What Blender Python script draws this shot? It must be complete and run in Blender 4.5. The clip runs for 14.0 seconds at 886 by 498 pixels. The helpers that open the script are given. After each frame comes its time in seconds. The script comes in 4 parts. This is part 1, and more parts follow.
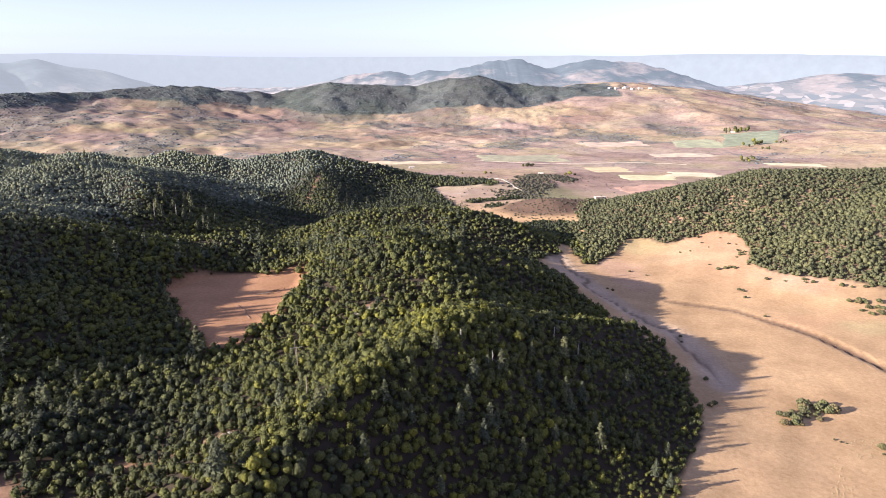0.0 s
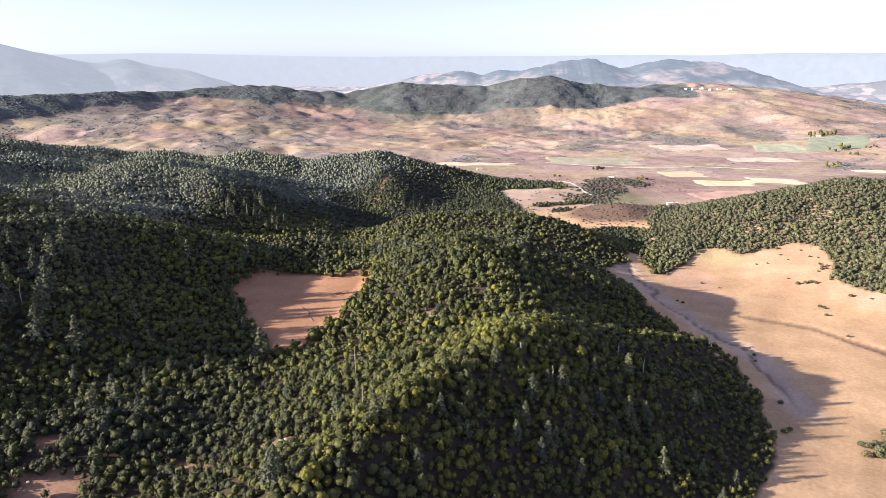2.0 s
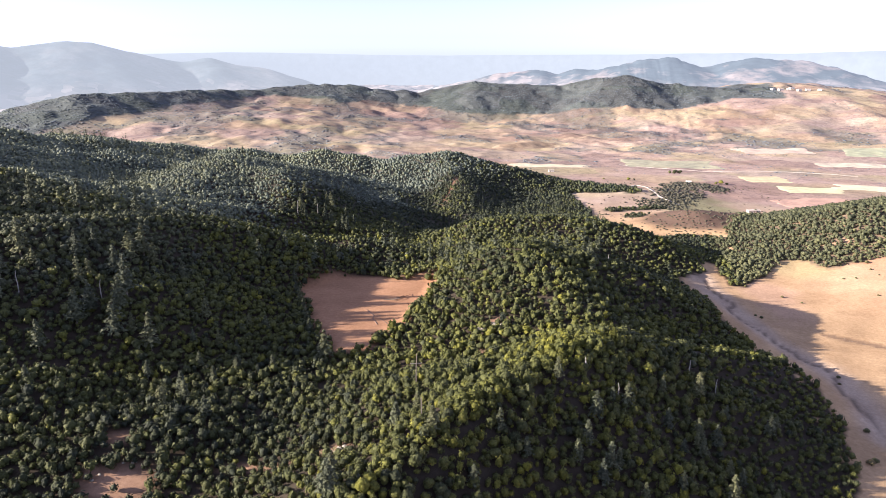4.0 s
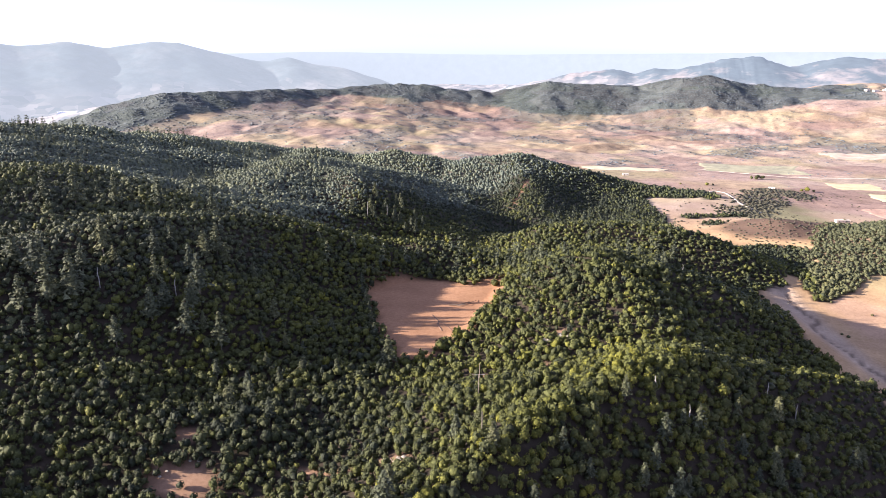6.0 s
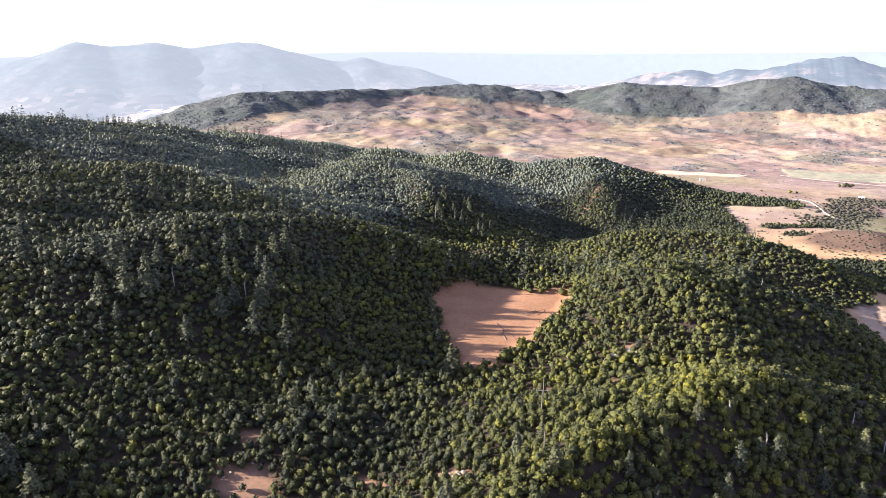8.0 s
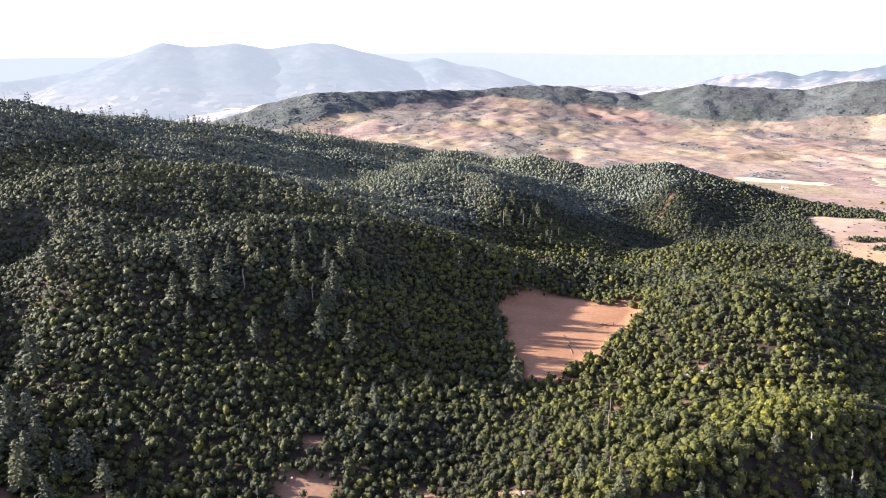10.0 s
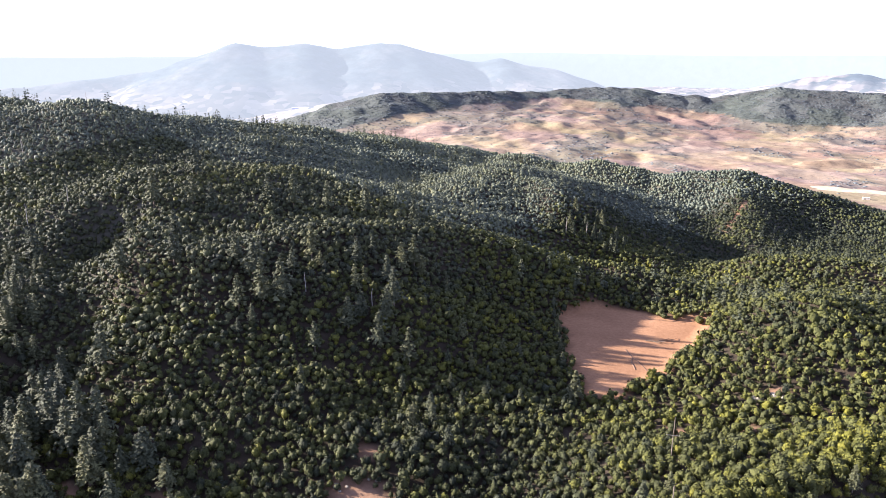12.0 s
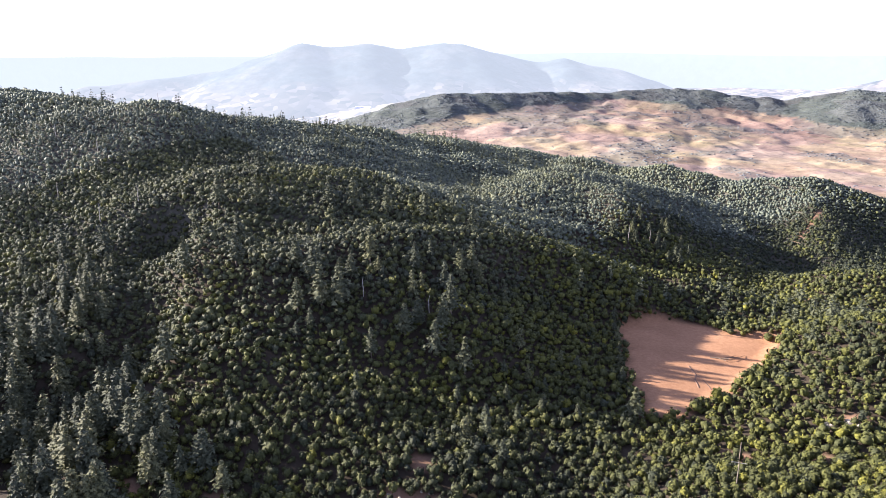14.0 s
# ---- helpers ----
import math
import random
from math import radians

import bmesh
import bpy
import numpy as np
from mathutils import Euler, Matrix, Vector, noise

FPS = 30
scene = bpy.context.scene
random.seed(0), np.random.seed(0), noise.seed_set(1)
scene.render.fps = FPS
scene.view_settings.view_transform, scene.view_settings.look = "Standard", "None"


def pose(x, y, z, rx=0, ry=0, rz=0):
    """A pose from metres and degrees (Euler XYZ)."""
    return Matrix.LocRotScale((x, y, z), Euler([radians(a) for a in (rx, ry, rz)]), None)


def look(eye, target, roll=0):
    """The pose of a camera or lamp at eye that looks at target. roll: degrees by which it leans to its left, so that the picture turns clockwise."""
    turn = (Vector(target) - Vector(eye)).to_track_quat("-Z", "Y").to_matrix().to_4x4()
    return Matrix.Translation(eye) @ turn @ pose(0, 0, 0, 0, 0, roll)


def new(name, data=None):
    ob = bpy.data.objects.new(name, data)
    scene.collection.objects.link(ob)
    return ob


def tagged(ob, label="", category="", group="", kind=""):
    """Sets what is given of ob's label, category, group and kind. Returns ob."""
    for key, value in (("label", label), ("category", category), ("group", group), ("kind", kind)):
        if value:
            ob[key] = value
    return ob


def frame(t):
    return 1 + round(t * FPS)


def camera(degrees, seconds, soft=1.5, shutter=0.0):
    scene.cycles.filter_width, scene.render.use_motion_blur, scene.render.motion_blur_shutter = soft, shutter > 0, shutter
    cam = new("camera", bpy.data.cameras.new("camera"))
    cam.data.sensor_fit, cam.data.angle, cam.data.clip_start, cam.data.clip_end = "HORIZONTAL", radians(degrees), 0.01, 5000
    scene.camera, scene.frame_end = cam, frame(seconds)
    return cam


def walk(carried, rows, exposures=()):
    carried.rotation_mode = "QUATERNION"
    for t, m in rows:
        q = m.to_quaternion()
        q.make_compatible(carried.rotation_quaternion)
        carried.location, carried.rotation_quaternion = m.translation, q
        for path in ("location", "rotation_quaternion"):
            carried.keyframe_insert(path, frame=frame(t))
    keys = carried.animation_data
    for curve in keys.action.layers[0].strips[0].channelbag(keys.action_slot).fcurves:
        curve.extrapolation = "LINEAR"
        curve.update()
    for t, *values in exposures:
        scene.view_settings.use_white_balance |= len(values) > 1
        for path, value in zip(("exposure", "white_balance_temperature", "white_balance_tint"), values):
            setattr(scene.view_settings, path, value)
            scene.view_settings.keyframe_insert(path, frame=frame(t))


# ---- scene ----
cam = camera(64.39, 14.0, soft=0.72)
PATH = [
    (0, look((0.00, -0.00, 174.00), (0.00, 385.50, 67.27), 0.18)),
    (1, look((1.28, 3.02, 175.79), (-17.66, 387.98, 68.77), 0.13)),
    (2, look((2.45, 6.05, 177.54), (-35.80, 389.45, 70.13), 0.10)),
    (3, look((3.43, 9.07, 179.22), (-54.50, 389.86, 71.32), 0.07)),
    (4, look((4.11, 12.09, 180.81), (-73.50, 389.22, 72.43), -0.01)),
    (5, look((4.44, 15.10, 182.31), (-92.58, 387.60, 73.56), -0.11)),
    (6, look((4.42, 18.08, 183.80), (-111.51, 385.08, 74.85), -0.14)),
    (7, look((4.07, 21.02, 185.32), (-130.21, 381.69, 76.29), -0.15)),
    (8, look((3.38, 23.89, 186.95), (-148.73, 377.36, 77.79), -0.21)),
    (9, look((2.41, 26.64, 188.65), (-167.26, 372.03, 79.48), -0.24)),
    (10, look((1.20, 29.23, 190.40), (-185.21, 365.90, 81.29), -0.23)),
    (11, look((-0.19, 31.60, 192.17), (-201.90, 359.35, 83.08), -0.16)),
    (12, look((-1.73, 33.77, 193.93), (-217.40, 352.47, 84.77), -0.10)),
    (13, look((-3.36, 35.80, 195.69), (-232.41, 344.98, 86.40), -0.08)),
    (14, look((-5.03, 37.76, 197.44), (-247.06, 336.82, 87.97), -0.11)),
]
walk(cam, PATH, exposures=((0.0, 1.44, 6300, 15), (5.0, 1.65, 6250, 15), (10.0, 1.84, 6180, 15), (14.0, 1.93, 6150, 15)))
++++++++
→ INSTRUCTIONS FOR THE TASK
Copy each line above precisely, dropping the pictures.

→ THE COMPLETED TASK
What Blender Python script draws this shot? It must be complete and run in Blender 4.5. The clip runs for 14.0 seconds at 886 by 498 pixels. The helpers that open the script are given. After each frame comes its time in seconds. The script comes in 4 parts. This is part 1, and more parts follow.
0.0 s
2.0 s
4.0 s
6.0 s
8.0 s
10.0 s
12.0 s
14.0 s
# ---- helpers ----
import math
import random
from math import radians

import bmesh
import bpy
import numpy as np
from mathutils import Euler, Matrix, Vector, noise

FPS = 30
scene = bpy.context.scene
random.seed(0), np.random.seed(0), noise.seed_set(1)
scene.render.fps = FPS
scene.view_settings.view_transform, scene.view_settings.look = "Standard", "None"


def pose(x, y, z, rx=0, ry=0, rz=0):
    """A pose from metres and degrees (Euler XYZ)."""
    return Matrix.LocRotScale((x, y, z), Euler([radians(a) for a in (rx, ry, rz)]), None)


def look(eye, target, roll=0):
    """The pose of a camera or lamp at eye that looks at target. roll: degrees by which it leans to its left, so that the picture turns clockwise."""
    turn = (Vector(target) - Vector(eye)).to_track_quat("-Z", "Y").to_matrix().to_4x4()
    return Matrix.Translation(eye) @ turn @ pose(0, 0, 0, 0, 0, roll)


def new(name, data=None):
    ob = bpy.data.objects.new(name, data)
    scene.collection.objects.link(ob)
    return ob


def tagged(ob, label="", category="", group="", kind=""):
    """Sets what is given of ob's label, category, group and kind. Returns ob."""
    for key, value in (("label", label), ("category", category), ("group", group), ("kind", kind)):
        if value:
            ob[key] = value
    return ob


def frame(t):
    return 1 + round(t * FPS)


def camera(degrees, seconds, soft=1.5, shutter=0.0):
    scene.cycles.filter_width, scene.render.use_motion_blur, scene.render.motion_blur_shutter = soft, shutter > 0, shutter
    cam = new("camera", bpy.data.cameras.new("camera"))
    cam.data.sensor_fit, cam.data.angle, cam.data.clip_start, cam.data.clip_end = "HORIZONTAL", radians(degrees), 0.01, 5000
    scene.camera, scene.frame_end = cam, frame(seconds)
    return cam


def walk(carried, rows, exposures=()):
    carried.rotation_mode = "QUATERNION"
    for t, m in rows:
        q = m.to_quaternion()
        q.make_compatible(carried.rotation_quaternion)
        carried.location, carried.rotation_quaternion = m.translation, q
        for path in ("location", "rotation_quaternion"):
            carried.keyframe_insert(path, frame=frame(t))
    keys = carried.animation_data
    for curve in keys.action.layers[0].strips[0].channelbag(keys.action_slot).fcurves:
        curve.extrapolation = "LINEAR"
        curve.update()
    for t, *values in exposures:
        scene.view_settings.use_white_balance |= len(values) > 1
        for path, value in zip(("exposure", "white_balance_temperature", "white_balance_tint"), values):
            setattr(scene.view_settings, path, value)
            scene.view_settings.keyframe_insert(path, frame=frame(t))


# ---- scene ----
cam = camera(64.39, 14.0, soft=0.72)
PATH = [
    (0, look((0.00, -0.00, 174.00), (0.00, 385.50, 67.27), 0.18)),
    (1, look((1.28, 3.02, 175.79), (-17.66, 387.98, 68.77), 0.13)),
    (2, look((2.45, 6.05, 177.54), (-35.80, 389.45, 70.13), 0.10)),
    (3, look((3.43, 9.07, 179.22), (-54.50, 389.86, 71.32), 0.07)),
    (4, look((4.11, 12.09, 180.81), (-73.50, 389.22, 72.43), -0.01)),
    (5, look((4.44, 15.10, 182.31), (-92.58, 387.60, 73.56), -0.11)),
    (6, look((4.42, 18.08, 183.80), (-111.51, 385.08, 74.85), -0.14)),
    (7, look((4.07, 21.02, 185.32), (-130.21, 381.69, 76.29), -0.15)),
    (8, look((3.38, 23.89, 186.95), (-148.73, 377.36, 77.79), -0.21)),
    (9, look((2.41, 26.64, 188.65), (-167.26, 372.03, 79.48), -0.24)),
    (10, look((1.20, 29.23, 190.40), (-185.21, 365.90, 81.29), -0.23)),
    (11, look((-0.19, 31.60, 192.17), (-201.90, 359.35, 83.08), -0.16)),
    (12, look((-1.73, 33.77, 193.93), (-217.40, 352.47, 84.77), -0.10)),
    (13, look((-3.36, 35.80, 195.69), (-232.41, 344.98, 86.40), -0.08)),
    (14, look((-5.03, 37.76, 197.44), (-247.06, 336.82, 87.97), -0.11)),
]
walk(cam, PATH, exposures=((0.0, 1.44, 6300, 15), (5.0, 1.65, 6250, 15), (10.0, 1.84, 6180, 15), (14.0, 1.93, 6150, 15)))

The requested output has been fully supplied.